Sorry, either you throw some things together here, or I just don't get
it. Yes, the 'causa sui' reasoning is, well, kind of a trick. But why
would you need to specify that it is *Spinoza's* God when you're
translating him (as opposed to: commenting on his book)? He gives all
the definitions himself, explicitly, which you can translate. Neither
as a translator, nor as a Lojbanic reader would you have to accept
them.

Or are you saying that one cannot translate elaborate tautologies into
Lojban?

(By the way I would not know what a standard meaning of 'God' would
be. In fact, I am regularly confused when someone uses that word in
conversation. Doesn't happen that often, though.)

-iesk

On Mar 20, 8:24 pm, Escape Landsome <escaa...@gmail.com> wrote:
> The difficulty with Spinoza is that he coins most of his syllogisms
> from the fact he gives very specific meaning to the terms he uses
> (e.g.
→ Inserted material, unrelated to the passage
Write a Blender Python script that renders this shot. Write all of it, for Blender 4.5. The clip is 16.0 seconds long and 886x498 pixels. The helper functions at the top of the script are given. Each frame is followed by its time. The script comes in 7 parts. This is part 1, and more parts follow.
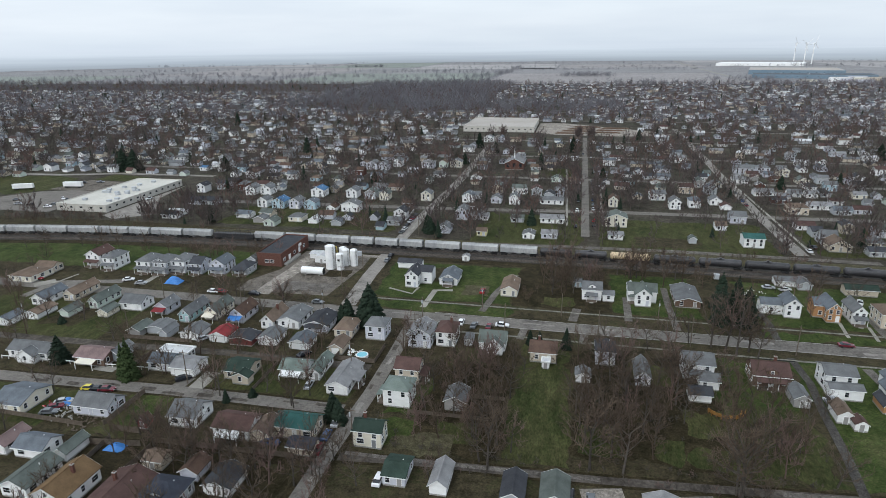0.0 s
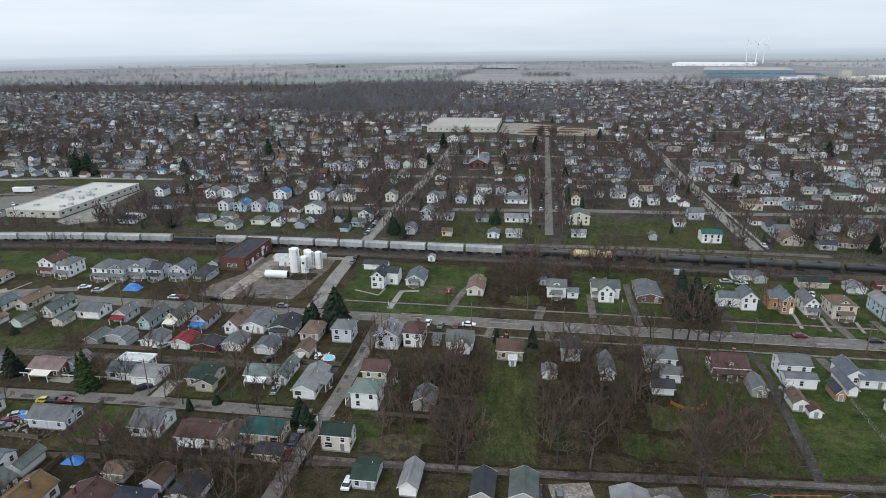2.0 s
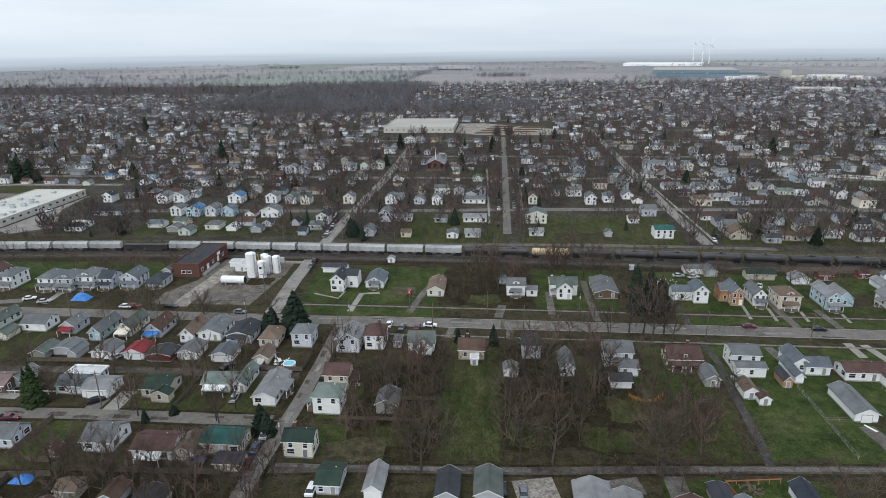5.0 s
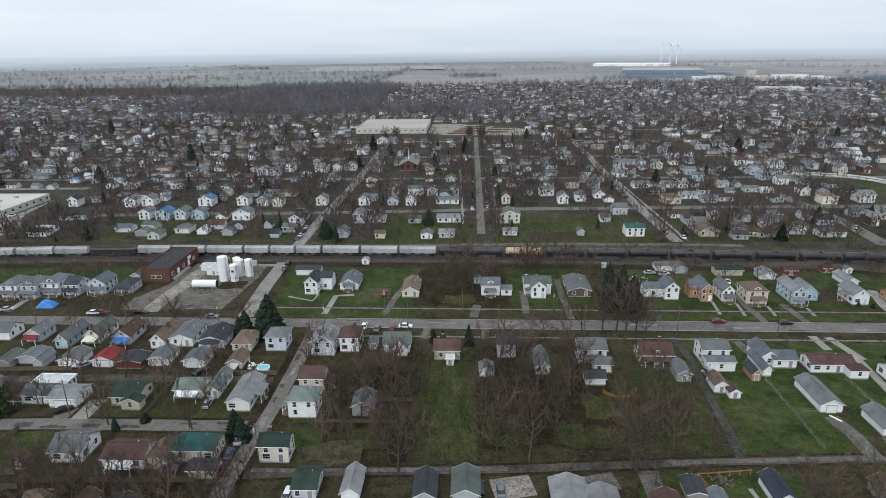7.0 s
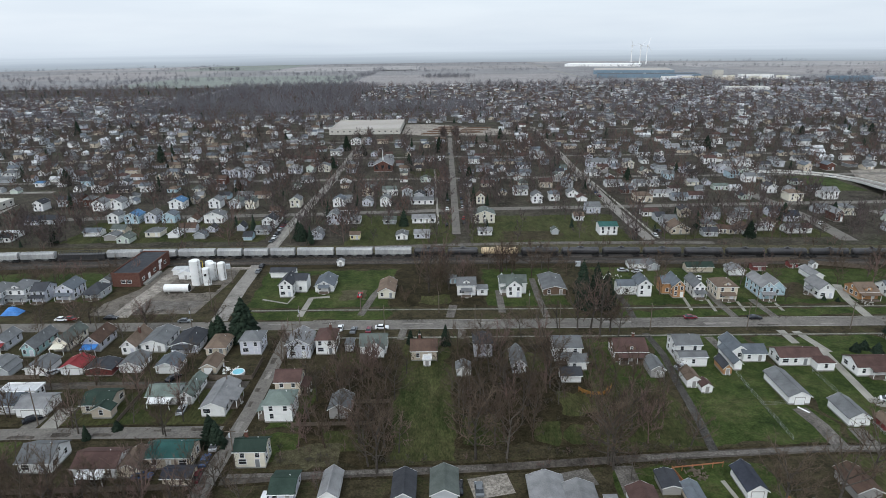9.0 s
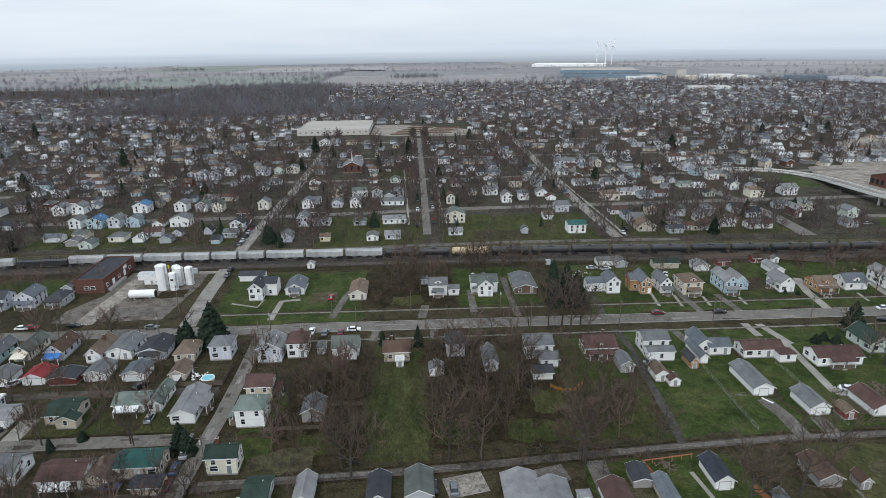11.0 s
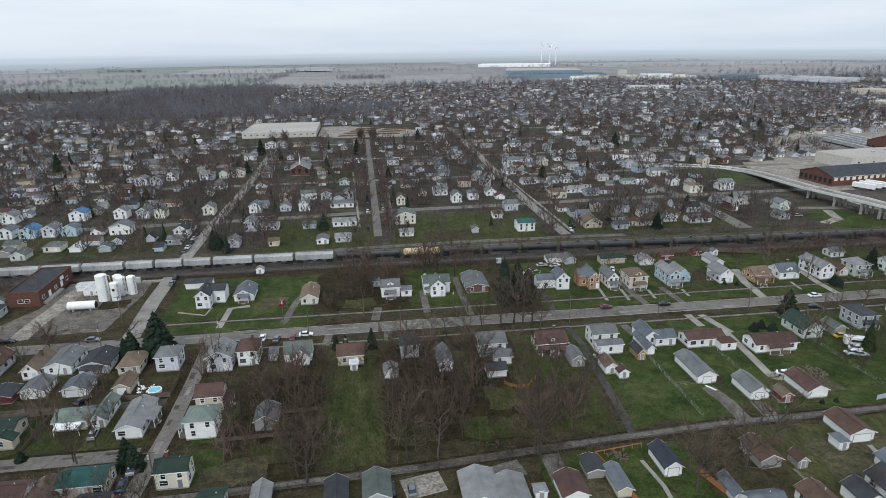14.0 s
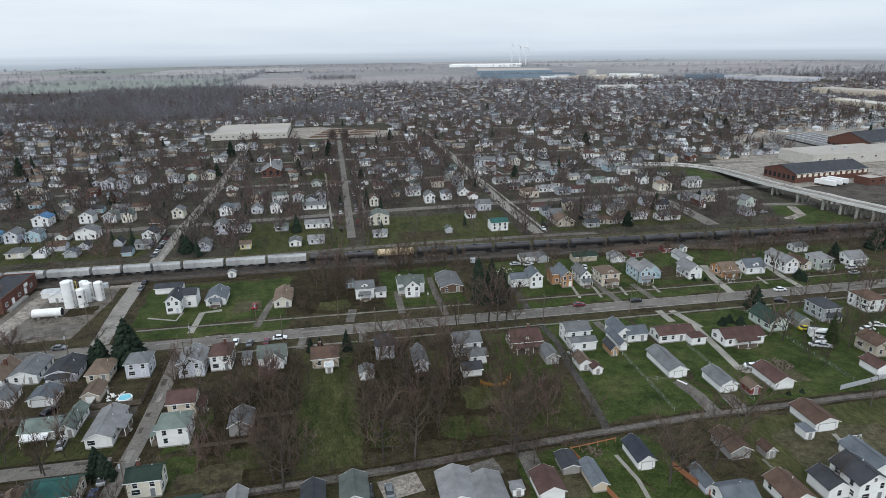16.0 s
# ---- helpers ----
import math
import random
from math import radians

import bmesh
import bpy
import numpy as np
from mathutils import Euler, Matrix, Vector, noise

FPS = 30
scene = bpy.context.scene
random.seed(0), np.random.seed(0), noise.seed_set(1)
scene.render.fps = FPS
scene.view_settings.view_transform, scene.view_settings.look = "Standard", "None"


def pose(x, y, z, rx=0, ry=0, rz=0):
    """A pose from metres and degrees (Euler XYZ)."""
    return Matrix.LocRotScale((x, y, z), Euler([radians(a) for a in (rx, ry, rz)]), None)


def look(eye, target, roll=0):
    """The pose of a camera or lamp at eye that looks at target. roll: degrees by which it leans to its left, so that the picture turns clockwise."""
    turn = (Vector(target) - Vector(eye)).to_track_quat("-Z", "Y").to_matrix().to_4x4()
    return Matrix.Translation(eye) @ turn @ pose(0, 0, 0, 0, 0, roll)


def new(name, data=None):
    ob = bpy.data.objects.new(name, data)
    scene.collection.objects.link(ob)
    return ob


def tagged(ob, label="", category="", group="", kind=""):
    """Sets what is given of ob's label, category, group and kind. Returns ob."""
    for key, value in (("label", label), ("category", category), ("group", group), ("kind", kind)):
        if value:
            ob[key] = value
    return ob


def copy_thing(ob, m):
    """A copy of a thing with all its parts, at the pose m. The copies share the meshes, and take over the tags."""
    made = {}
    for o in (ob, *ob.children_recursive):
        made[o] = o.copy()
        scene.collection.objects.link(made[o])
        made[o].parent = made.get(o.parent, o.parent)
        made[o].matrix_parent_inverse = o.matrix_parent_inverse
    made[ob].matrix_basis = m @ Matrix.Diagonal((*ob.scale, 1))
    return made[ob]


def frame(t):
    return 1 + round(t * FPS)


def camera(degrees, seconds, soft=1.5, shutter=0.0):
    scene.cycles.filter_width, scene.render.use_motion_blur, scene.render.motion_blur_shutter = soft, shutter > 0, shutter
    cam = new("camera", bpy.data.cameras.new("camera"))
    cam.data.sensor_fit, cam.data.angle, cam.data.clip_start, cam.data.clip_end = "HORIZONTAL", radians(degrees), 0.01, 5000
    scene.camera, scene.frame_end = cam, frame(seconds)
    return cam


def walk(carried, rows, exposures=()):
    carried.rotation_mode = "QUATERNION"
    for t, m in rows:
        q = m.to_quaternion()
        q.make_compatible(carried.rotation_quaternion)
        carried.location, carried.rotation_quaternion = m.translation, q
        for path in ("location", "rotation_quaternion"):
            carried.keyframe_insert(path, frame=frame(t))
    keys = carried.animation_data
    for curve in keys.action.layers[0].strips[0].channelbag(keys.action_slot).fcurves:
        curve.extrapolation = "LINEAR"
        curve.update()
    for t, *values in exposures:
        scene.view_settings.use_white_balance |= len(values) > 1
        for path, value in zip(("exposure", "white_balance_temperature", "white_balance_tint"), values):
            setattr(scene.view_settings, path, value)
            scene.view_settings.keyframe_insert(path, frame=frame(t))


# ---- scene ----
cam = camera(71.7, 16.0, soft=0.9)
# seconds, eye x, y, z, yaw, pitch, lean to the left
ROWS = [
    (0.0, 0.00, 0.00, 90.00, 12.41, -18.34, -0.74),
    (0.5, 0.00, -0.03, 90.02, 11.59, -18.34, -0.73),
    (1.0, 0.01, -0.05, 90.05, 10.73, -18.34, -0.72),
    (1.5, 0.01, -0.08, 90.07, 9.83, -18.36, -0.72),
    (2.0, 0.01, -0.11, 90.10, 9.02, -18.35, -0.71),
    (2.5, 0.02, -0.14, 90.12, 8.24, -18.36, -0.72),
    (3.0, 0.02, -0.18, 90.15, 7.48, -18.37, -0.73),
    (3.5, 0.02, -0.21, 90.17, 6.79, -18.36, -0.72),
    (4.0, 0.02, -0.25, 90.20, 6.17, -18.34, -0.73),
    (6.5, 0.01, -0.45, 90.35, 3.22, -18.35, -0.73),
    (7.0, 0.01, -0.49, 90.38, 2.50, -18.33, -0.73),
    (7.5, 0.00, -0.54, 90.41, 1.76, -18.32, -0.73),
    (8.0, -0.00, -0.58, 90.45, 1.17, -18.32, -0.73),
    (8.5, -0.01, -0.63, 90.48, 0.61, -18.31, -0.71),
    (9.0, -0.01, -0.68, 90.52, 0.08, -18.33, -0.72),
    (11.5, -0.06, -0.95, 90.70, -3.59, -18.35, -0.72),
    (12.0, -0.07, -1.00, 90.74, -4.40, -18.36, -0.72),
    (12.5, -0.08, -1.06, 90.77, -5.24, -18.37, -0.72),
    (13.0, -0.09, -1.12, 90.81, -6.09, -18.36, -0.74),
    (13.5, -0.10, -1.19, 90.85, -6.85, -18.35, -0.73),
    (14.0, -0.11, -1.25, 90.90, -7.56, -18.35, -0.73),
    (14.5, -0.13, -1.31, 90.94, -8.23, -18.34, -0.75),
    (15.0, -0.14, -1.38, 90.98, -8.81, -18.34, -0.75),
    (15.5, -0.15, -1.45, 91.02, -9.43, -18.34, -0.76),
    (16.0, -0.17, -1.51, 91.07, -10.13, -18.36, -0.75),
]
walk(cam, [(t, pose(x, y, z, 90 + p, 0, yaw) @ pose(0, 0, 0, 0, 0, lean)) for t, x, y, z, yaw, p, lean in ROWS],
     exposures=((0.0, 0.03, 5950, 7), (16.0, 0.03, 5950, 7)))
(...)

God, which is the "causa sui", or the one thing that needs
> nothing else than its "essence" to exist).
>
> Well, so the conclusion is  * either the terms are "of course" those
> whith the associated meanings, --- and then all the book is a big (not
> even necessarily convincing) tautology
>
> * or the terms don't come so handy, and you take for granted God (for
> instance) can refer to a great number of different things, but then
> --- how to explain it is SOME PARTICULAR meaning that is intended in
> Spinoza's works ?
>
> Perhaps saying "lo cevni la spinozas" would suffice ??